Andrea is straightforward: Quietly arrange for Andrea to get home safely, either by having a colleague drive/walk her home, or calling an Uber/Lyft/Intern. Try to make sure she carries a sturdy plastic bag with her until she gets home. Andrea will have a rough morning, but she didn’t hurt anyone and her embarrassment is punishment enough.
People who aren’t Andrea sometimes drink too much too. Let’s say you’re at a company soiree celebrating the new class of partners. Newly minted Partners Tom and Gerry are renowned in the Tax department for their drinking prowess. Tonight, they’re getting drunk off the achievement of a significant career goal. And Jägermeister. And Mezcal. But never at the same time.
Your finely tuned Manager eyes can spot an impending disaster long before the Partners’ can. Tom and Gerry are about to be Problems, and there are some very important people here who prefer that firm owners, however new they may be, don’t cause a Scene.

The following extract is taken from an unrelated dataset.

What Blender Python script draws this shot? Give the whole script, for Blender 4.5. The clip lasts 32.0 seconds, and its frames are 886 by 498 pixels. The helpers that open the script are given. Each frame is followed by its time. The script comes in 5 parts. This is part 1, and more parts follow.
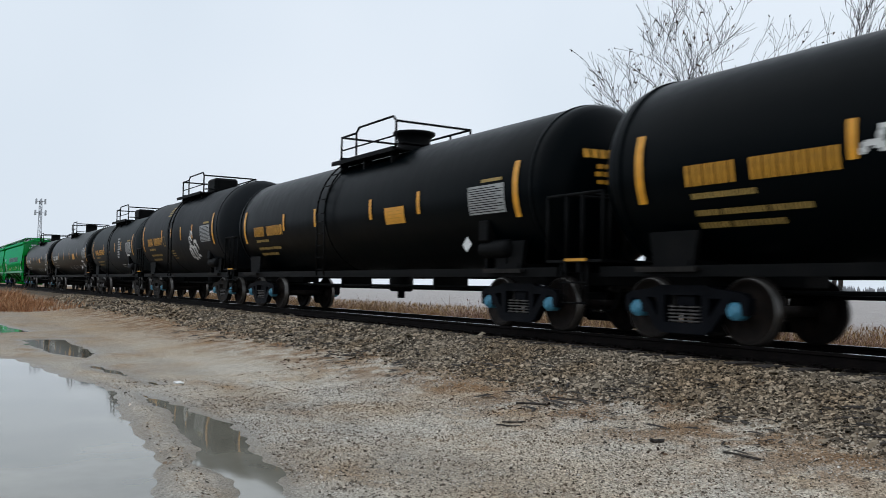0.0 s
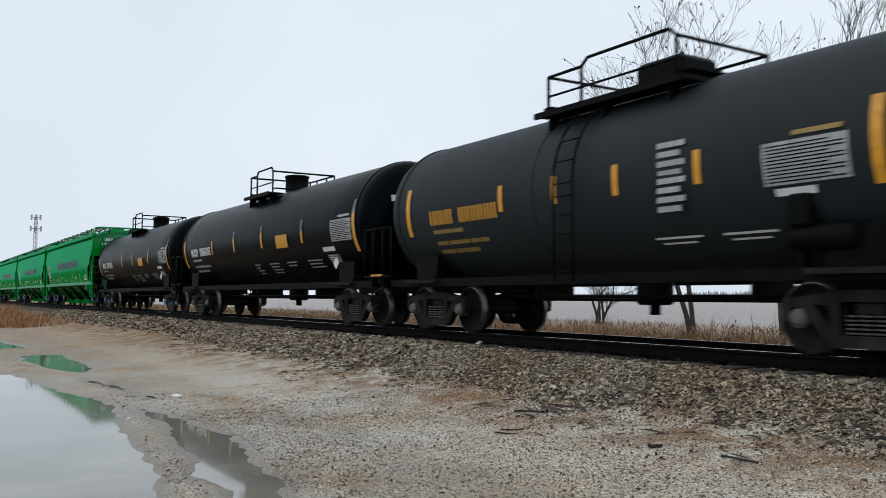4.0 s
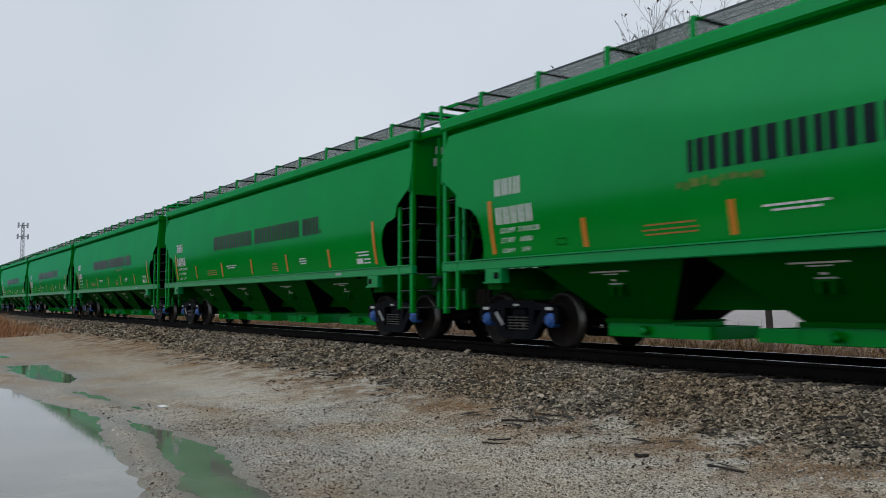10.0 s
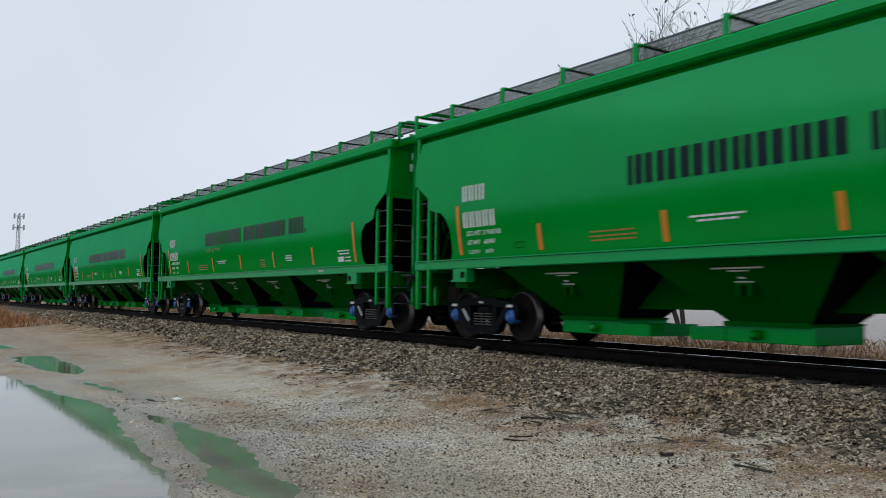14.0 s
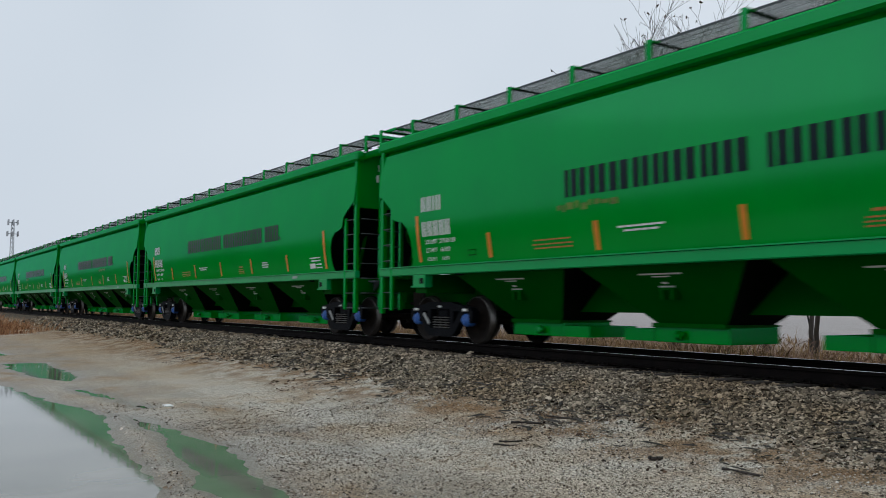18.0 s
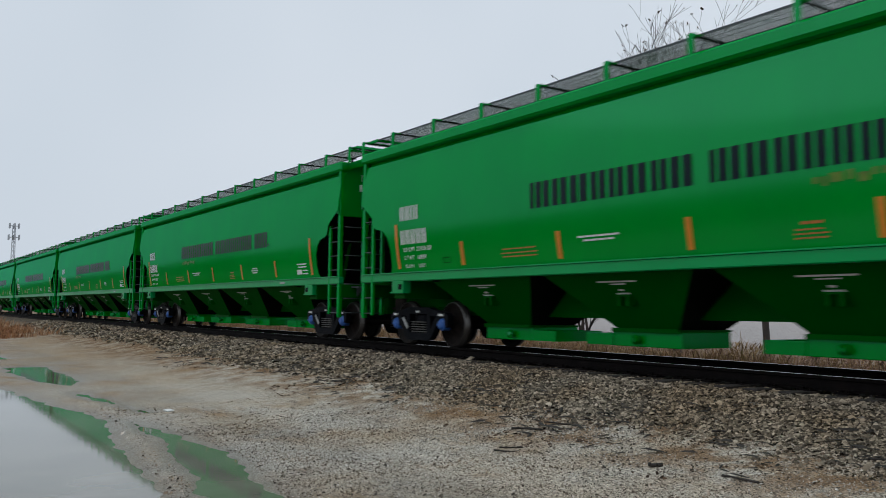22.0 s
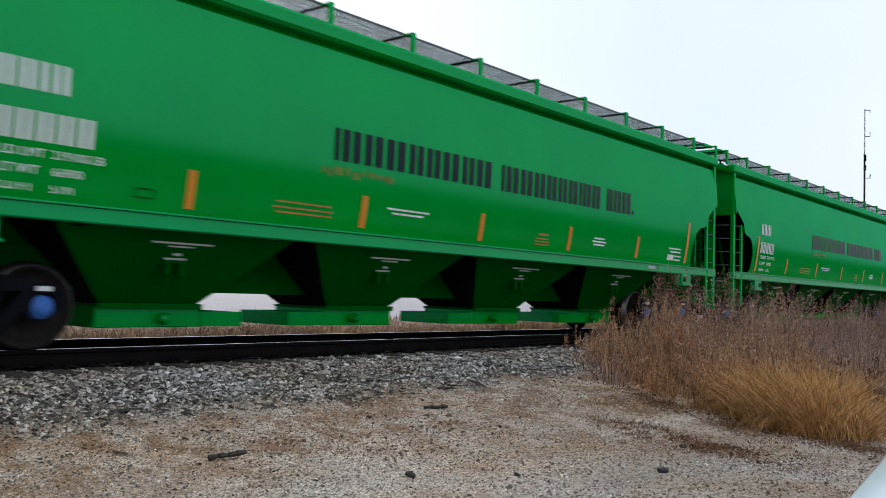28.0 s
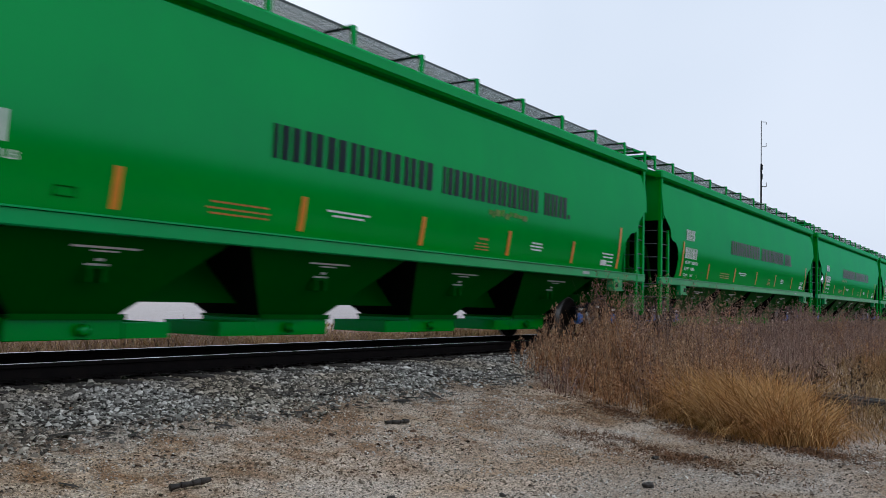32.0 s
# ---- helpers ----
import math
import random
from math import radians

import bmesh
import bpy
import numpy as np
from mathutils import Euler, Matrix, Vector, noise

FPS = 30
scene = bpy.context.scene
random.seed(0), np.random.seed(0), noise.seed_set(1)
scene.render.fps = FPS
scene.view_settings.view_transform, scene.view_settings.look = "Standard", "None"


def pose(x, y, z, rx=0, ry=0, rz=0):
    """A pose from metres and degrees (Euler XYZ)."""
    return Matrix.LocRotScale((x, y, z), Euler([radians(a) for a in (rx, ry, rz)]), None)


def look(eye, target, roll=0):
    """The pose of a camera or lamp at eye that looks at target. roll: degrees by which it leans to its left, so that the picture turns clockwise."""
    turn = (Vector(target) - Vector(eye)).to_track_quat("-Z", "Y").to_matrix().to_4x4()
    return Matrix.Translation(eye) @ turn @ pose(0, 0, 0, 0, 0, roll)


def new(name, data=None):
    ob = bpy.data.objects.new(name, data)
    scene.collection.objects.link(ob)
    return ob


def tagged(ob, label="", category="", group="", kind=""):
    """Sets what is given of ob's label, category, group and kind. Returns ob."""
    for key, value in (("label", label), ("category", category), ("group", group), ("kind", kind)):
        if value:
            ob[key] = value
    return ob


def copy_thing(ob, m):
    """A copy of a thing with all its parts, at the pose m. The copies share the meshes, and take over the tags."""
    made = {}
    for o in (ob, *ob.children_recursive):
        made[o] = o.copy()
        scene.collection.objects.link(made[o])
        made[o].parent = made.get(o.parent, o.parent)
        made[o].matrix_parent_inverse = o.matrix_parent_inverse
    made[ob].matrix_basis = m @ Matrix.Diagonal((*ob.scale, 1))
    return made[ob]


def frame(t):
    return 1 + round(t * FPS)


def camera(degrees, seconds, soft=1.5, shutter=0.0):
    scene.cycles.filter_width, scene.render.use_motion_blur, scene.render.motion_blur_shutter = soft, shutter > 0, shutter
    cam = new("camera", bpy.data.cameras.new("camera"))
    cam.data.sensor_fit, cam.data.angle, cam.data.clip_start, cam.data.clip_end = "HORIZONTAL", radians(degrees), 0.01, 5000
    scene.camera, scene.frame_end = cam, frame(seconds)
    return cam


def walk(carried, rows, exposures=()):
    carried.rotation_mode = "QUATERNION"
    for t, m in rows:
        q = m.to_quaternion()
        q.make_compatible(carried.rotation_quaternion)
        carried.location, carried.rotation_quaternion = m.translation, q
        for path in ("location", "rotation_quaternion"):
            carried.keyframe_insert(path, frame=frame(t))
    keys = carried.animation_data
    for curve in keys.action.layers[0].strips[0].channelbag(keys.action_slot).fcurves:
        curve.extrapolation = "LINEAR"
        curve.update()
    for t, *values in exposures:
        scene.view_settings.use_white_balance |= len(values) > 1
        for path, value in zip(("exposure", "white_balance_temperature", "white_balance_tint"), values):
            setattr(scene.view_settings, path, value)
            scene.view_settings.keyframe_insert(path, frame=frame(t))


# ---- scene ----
cam = camera(54.92, 32.0, soft=0.9, shutter=0.3)

TY, RZ = 10.279, 0.820  # the track's centre line and the top of its rails

# seconds, eye, yaw from +y to the left, pitch, lean
PATH = [
    (0, -0.038, -0.022, 1.550, 58.06, 2.49, 0.95),
    (1, -0.018, -0.046, 1.539, 57.98, 2.80, 0.94),
    (2, -0.014, -0.037, 1.540, 57.52, 3.11, 0.49),
    (3, -0.008, -0.034, 1.523, 58.50, 3.33, 0.40),
    (3.5, -0.005, -0.037, 1.534, 58.29, 3.24, 0.25),
    (5.5, -0.005, -0.040, 1.533, 56.81, 3.25, 0.14),
    (6, 0.000, -0.059, 1.546, 57.47, 3.25, -0.02),
    (7, 0.013, -0.046, 1.548, 59.49, 3.44, 0.22),
    (8, 0.019, -0.022, 1.559, 59.24, 3.63, 0.21),
    (9, -0.000, -0.008, 1.569, 57.93, 3.58, 0.01),
    (10, 0.003, -0.002, 1.568, 57.17, 3.62, -0.12),
    (11, 0.015, 0.050, 1.561, 60.03, 3.61, 1.26),
    (12, -0.020, -0.034, 1.533, 60.50, 3.57, 1.31),
    (13, -0.129, -0.230, 1.556, 59.08, 3.24, 0.43),
    (13.5, -0.154, -0.297, 1.559, 57.89, 3.31, 0.53),
    (15.5, -0.100, -0.178, 1.565, 55.37, 3.43, 0.86),
    (16, -0.100, -0.186, 1.565, 55.95, 3.41, 0.77),
    (17, -0.113, -0.186, 1.558, 56.27, 3.53, 0.65),
    (18, -0.099, -0.228, 1.570, 56.53, 3.73, 0.44),
    (19, -0.078, -0.216, 1.564, 56.09, 3.82, 0.33),
    (20, -0.075, -0.209, 1.577, 56.38, 3.70, 0.35),
    (21, -0.077, -0.220, 1.596, 56.57, 3.78, 0.30),
    (22, -0.078, -0.241, 1.583, 56.58, 4.05, 0.61),
    (22.5, -0.078, -0.197, 1.559, 56.10, 4.15, 0.95),
    (23, -0.098, -0.189, 1.561, 52.93, 4.27, 1.53),
    (23.5, -0.100, -0.140, 1.561, 43.46, 4.80, 1.80),
    (24, -0.110, -0.115, 1.563, 32.054, 5.39, 1.82),
    (24.5, 0.010, -0.120, 1.590, 19.70, 5.79, 1.29),
    (25, 0.060, -0.035, 1.475, 0.60, 7.15, 1.54),
    (25.5, 0.240, 0.030, 1.530, -22.33, 7.39, 2.06),
    (25.7, 0.280, 0.030, 1.515, -29.10, 7.42, 2.35),
    (26, 0.323, 0.012, 1.489, -34.196, 5.71, 2.60),
    (26.5, 0.345, 0.000, 1.465, -39.19, 3.72, 2.70),
    (28.5, 0.262, 0.480, 1.573, -51.82, 3.30, 1.55),
    (29, 0.309, 0.567, 1.580, -53.33, 3.30, 1.47),
    (30, 0.238, 0.769, 1.582, -53.78, 2.92, 1.29),
    (31, 0.250, 0.996, 1.583, -54.71, 3.07, 1.34),
    (32, 0.285, 1.118, 1.566, -55.64, 3.50, 1.54),
]
EXPOSURES = [(0.0, 0.09, 6180, 7), (6.0, 0.12, 6180, 7), (9.0, -0.08, 6230, 8), (10.0, -0.2, 6230, 8), (12.0, -0.17, 6230, 8), (13.0, 0.02, 6180, 7), (16.0, -0.14, 6180, 7), (19.0, -0.13, 6180, 7), (22.5, -0.17, 6180, 7), (24.0, 0.18, 6180, 7), (25.0, 0.49, 6100, 8), (26.5, 0.45, 6100, 9), (28.5, 0.17, 5900, 9), (30.0, 0.0, 5900, 9), (32.0, 0.0, 5900, 9)]
walk(cam, [(t, pose(x, y, z, 90 + pitch, -lean, yaw)) for t, x, y, z, yaw, pitch, lean in PATH], EXPOSURES)

# ---------------------------------------------------------------- world and light
world = bpy.data.worlds.new("overcast_sky")
scene.world = world
world.use_nodes = True
wn, wl = world.node_tree.nodes, world.node_tree.links
wn.clear()
w_out = wn.new("ShaderNodeOutputWorld")
w_bg = wn.new("ShaderNodeBackground")
w_sky = wn.new("ShaderNodeTexSky")
w_sky.sky_type = "NISHITA"
w_sky.sun_disc = False
w_sky.sun_elevation = radians(28)
w_sky.sun_rotation = radians(20)
w_sky.dust_density = 6.0
w_sky.air_density = 1.6
w_hsv = wn.new("ShaderNodeHueSaturation")
w_hsv.inputs["Saturation"].default_value = 0.35
w_hsv.inputs["Value"].default_value = 0.12
w_tc = wn.new("ShaderNodeTexCoord")
w_no = wn.new("ShaderNodeTexNoise")
w_no.inputs["Scale"].default_value = 1.6
w_no.inputs["Detail"].default_value = 3.0
w_ra = wn.new("ShaderNodeValToRGB")
w_ra.color_ramp.elements[0].position = 0.3
w_ra.color_ramp.elements[0].color = (0.70, 0.755, 0.83, 1)
w_ra.color_ramp.elements[1].position = 0.7
w_ra.color_ramp.elements[1].color = (0.84, 0.87, 0.93, 1)
w_mx = wn.new("ShaderNodeMix")
w_mx.data_type = "RGBA"
w_mx.inputs[0].default_value = 0.9
wl.new(w_tc.outputs["Generated"], w_no.inputs["Vector"])
wl.new(w_no.outputs["Fac"], w_ra.inputs["Fac"])
wl.new(w_sky.outputs["Color"], w_hsv.inputs["Color"])
wl.new(w_hsv.outputs["Color"], w_mx.inputs[6])
wl.new(w_ra.outputs["Color"], w_mx.inputs[7])
wl.new(w_mx.outputs[2], w_bg.inputs["Color"])
w_bg.inputs["Strength"].default_value = 1.0
wl.new(w_bg.outputs["Background"], w_out.inputs["Surface"])

sun_data = bpy.data.lights.new("sun", "SUN")
sun_data.energy = 0.6
sun_data.angle = radians(75)
sun_data.color = (1.0, 0.97, 0.93)
sun = new("sun", sun_data)
sun.matrix_world = look((0, 0, 60), (18, 40, 0))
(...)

Tom and Gerry are tricky: You need to find a quiet, sympathetic Partner to rally the resources. Partners always prefer to take care of Partner business in-house, so keeping this intervention discrete is critical. Also, Tom and Gerry’s careers may be in jeopardy. You don’t want your name anywhere in the story if the Plastered Pair get the axe for this little demonstration.
If you don’t know any Partners you can trust, just go as high up the hierarchy as you can. If you’re the highest-ranking member, sober up. It’s your problem now.
Busy season just ended and we’re headed to TGIF’s! Any last words of advice?
I’ll leave you with the wise words of my first manager, seconds before he chugged a craft IPA:
“Only get as drunk around your coworkers as you would around your grandma.”
*We’re not sell-outs, but Curacao, if you ever wanted to sponsor an article on an accounting blog…
**Every firm has a partner that hosts an annual party/event/shindig that has a totally formal and above-board name at the office, but will be colloquially known as “Partner Pete’s 14th Annual Drinko de Mayo Rager.” And everyone is completely pants-on-head drunk at Drinko de Mayo, but it’s expected, so it’s cool. Just be respectful and smart.